Goal:
Copy exactly the block of lines between the one containing "Continue the Blender" and the one containing "taupe plank coffee", inclusive.

A block of data
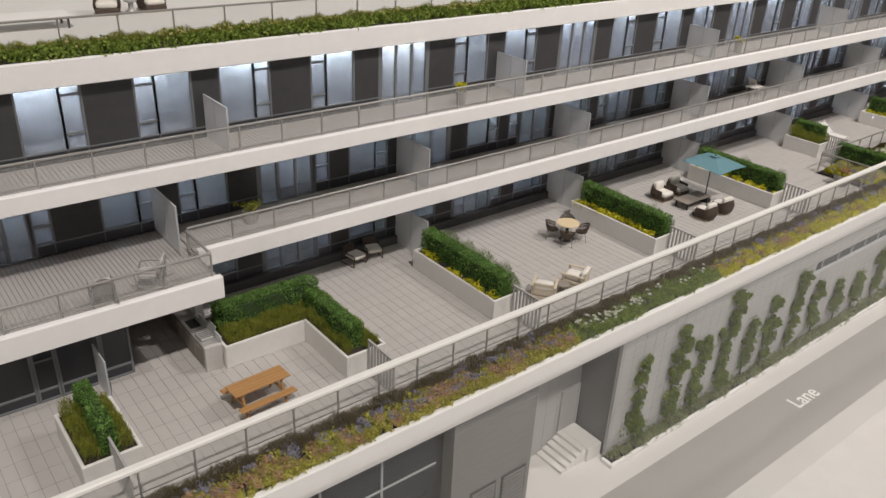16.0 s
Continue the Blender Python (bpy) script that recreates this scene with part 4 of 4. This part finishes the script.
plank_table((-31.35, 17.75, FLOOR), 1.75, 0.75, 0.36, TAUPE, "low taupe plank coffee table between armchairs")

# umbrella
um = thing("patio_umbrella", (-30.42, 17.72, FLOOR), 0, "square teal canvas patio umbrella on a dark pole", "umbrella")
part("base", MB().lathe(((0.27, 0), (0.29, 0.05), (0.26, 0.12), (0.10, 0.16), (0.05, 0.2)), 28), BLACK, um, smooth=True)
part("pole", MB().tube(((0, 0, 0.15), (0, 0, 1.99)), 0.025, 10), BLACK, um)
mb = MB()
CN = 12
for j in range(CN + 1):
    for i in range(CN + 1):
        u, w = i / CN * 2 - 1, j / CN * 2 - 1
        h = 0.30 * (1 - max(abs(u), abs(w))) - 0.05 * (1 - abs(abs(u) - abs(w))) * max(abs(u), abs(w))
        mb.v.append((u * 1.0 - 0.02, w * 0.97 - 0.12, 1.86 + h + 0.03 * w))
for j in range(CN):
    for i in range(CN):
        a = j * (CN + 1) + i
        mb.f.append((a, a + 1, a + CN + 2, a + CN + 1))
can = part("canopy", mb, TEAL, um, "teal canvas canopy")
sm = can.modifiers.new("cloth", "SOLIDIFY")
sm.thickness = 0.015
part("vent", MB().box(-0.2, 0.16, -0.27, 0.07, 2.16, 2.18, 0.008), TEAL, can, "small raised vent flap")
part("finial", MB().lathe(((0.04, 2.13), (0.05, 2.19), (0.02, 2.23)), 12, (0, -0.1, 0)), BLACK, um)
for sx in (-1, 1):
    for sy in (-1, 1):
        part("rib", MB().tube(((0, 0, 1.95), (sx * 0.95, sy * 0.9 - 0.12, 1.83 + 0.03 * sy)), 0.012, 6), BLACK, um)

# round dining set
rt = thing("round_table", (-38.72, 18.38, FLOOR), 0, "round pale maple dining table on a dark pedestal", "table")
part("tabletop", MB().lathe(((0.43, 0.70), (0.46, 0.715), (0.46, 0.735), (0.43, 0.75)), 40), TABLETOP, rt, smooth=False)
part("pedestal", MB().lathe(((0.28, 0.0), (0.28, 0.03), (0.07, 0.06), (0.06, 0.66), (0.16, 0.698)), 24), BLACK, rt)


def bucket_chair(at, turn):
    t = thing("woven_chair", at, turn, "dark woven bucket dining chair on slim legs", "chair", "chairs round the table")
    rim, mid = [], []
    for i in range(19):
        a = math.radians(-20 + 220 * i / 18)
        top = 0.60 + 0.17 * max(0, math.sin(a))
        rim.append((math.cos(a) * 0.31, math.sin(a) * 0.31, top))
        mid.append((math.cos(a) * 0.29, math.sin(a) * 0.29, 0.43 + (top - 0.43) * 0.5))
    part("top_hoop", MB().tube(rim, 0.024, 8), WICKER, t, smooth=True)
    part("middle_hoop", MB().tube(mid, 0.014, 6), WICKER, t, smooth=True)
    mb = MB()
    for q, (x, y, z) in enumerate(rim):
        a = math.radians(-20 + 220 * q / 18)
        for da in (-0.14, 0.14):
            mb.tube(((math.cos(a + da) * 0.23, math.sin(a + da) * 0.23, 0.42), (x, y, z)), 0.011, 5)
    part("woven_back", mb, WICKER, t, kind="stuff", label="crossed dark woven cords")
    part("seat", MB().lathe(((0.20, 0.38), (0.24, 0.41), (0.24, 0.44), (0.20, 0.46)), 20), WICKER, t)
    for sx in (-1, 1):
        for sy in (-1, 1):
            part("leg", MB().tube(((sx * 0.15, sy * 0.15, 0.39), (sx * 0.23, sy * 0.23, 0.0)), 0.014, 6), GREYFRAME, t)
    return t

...

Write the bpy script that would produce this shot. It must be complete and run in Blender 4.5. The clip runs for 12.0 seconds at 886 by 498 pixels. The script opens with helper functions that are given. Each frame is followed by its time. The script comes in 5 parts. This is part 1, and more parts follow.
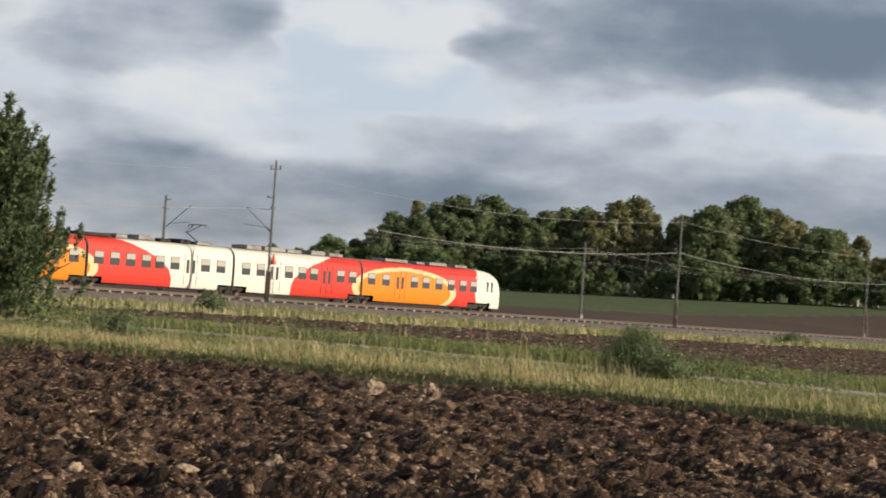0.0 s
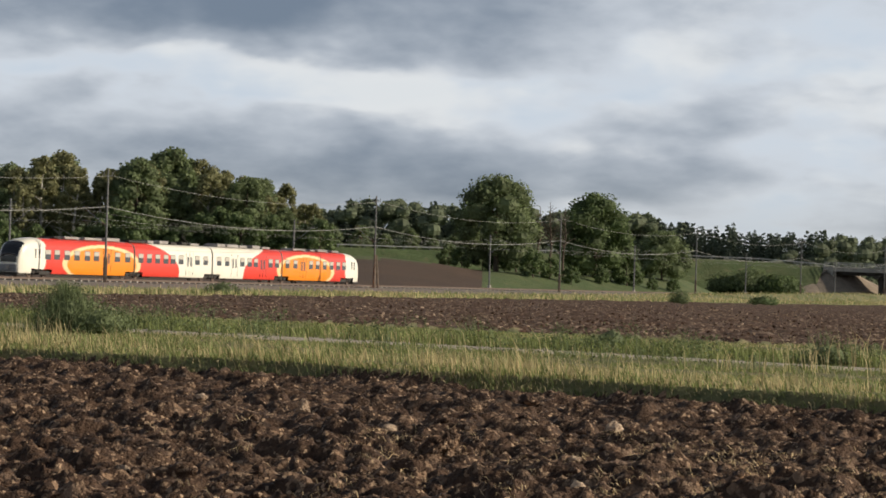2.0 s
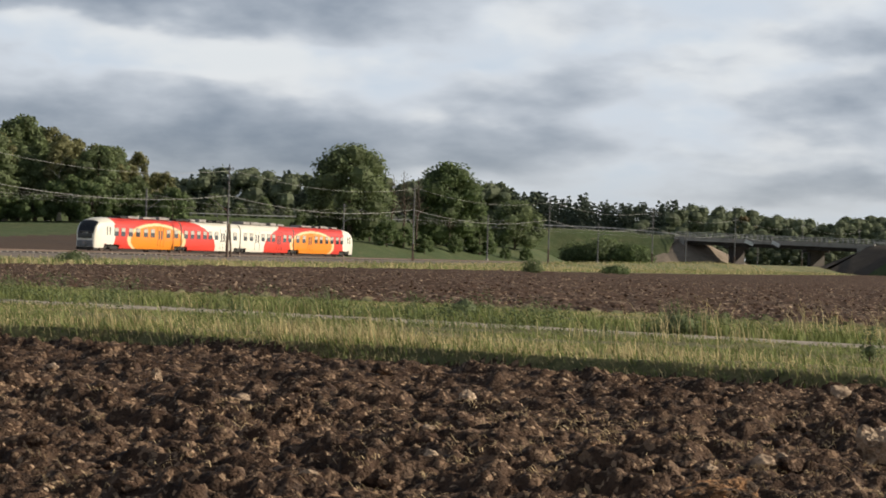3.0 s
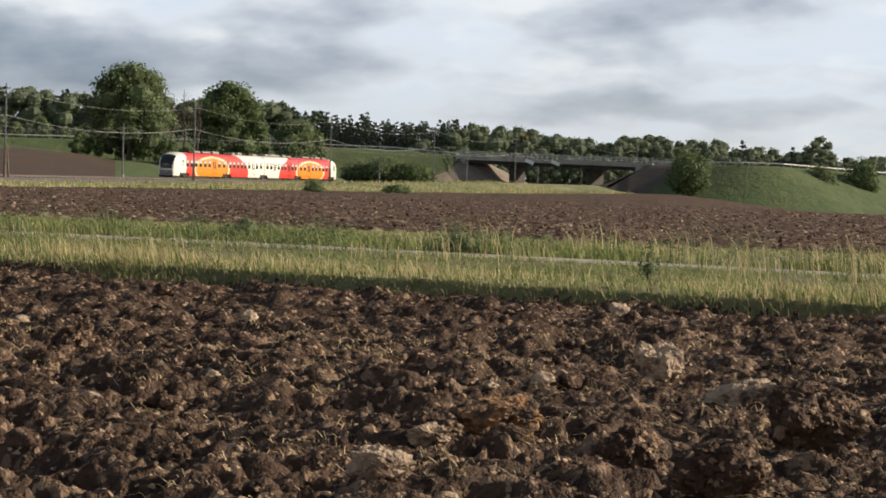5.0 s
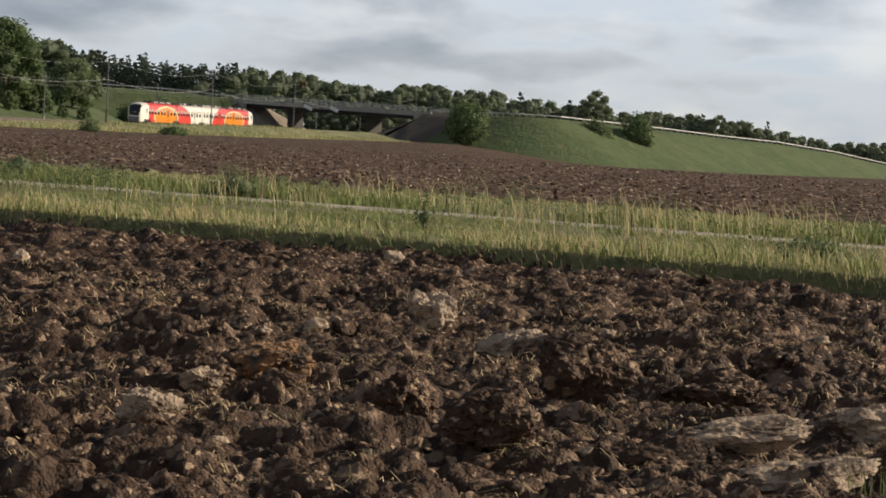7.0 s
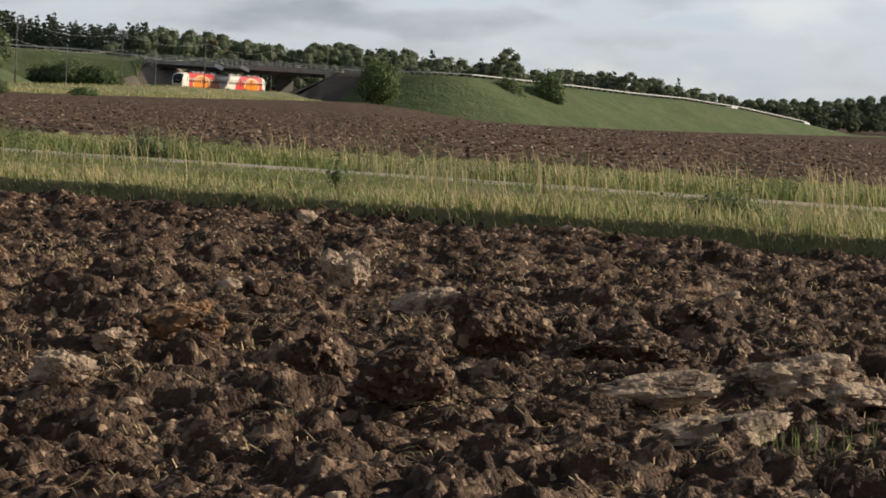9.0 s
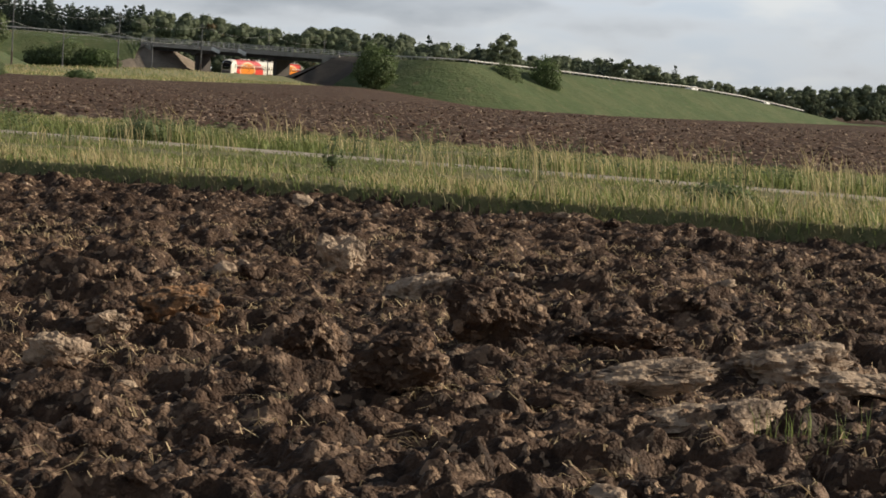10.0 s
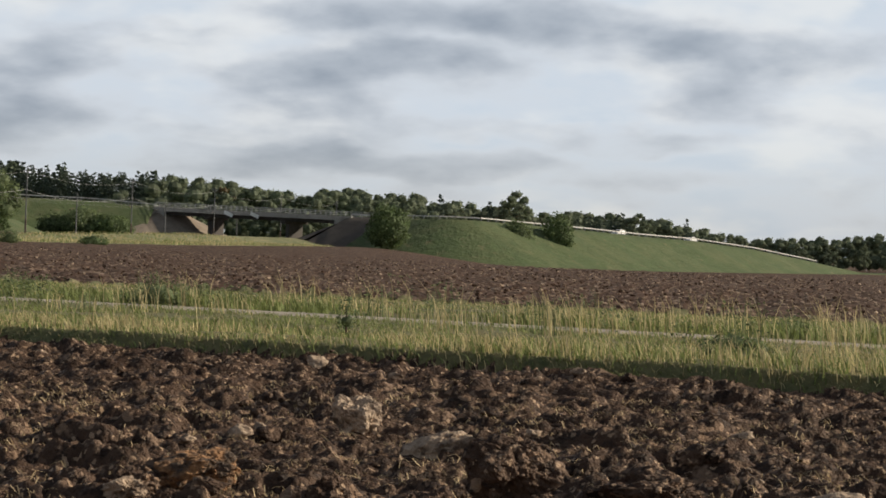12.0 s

Task response:
Continue the Blender Python (bpy) script that recreates this scene with part 4 of 4. This part finishes the script.
plank_table((-31.35, 17.75, FLOOR), 1.75, 0.75, 0.36, TAUPE, "low taupe plank coffee table between armchairs")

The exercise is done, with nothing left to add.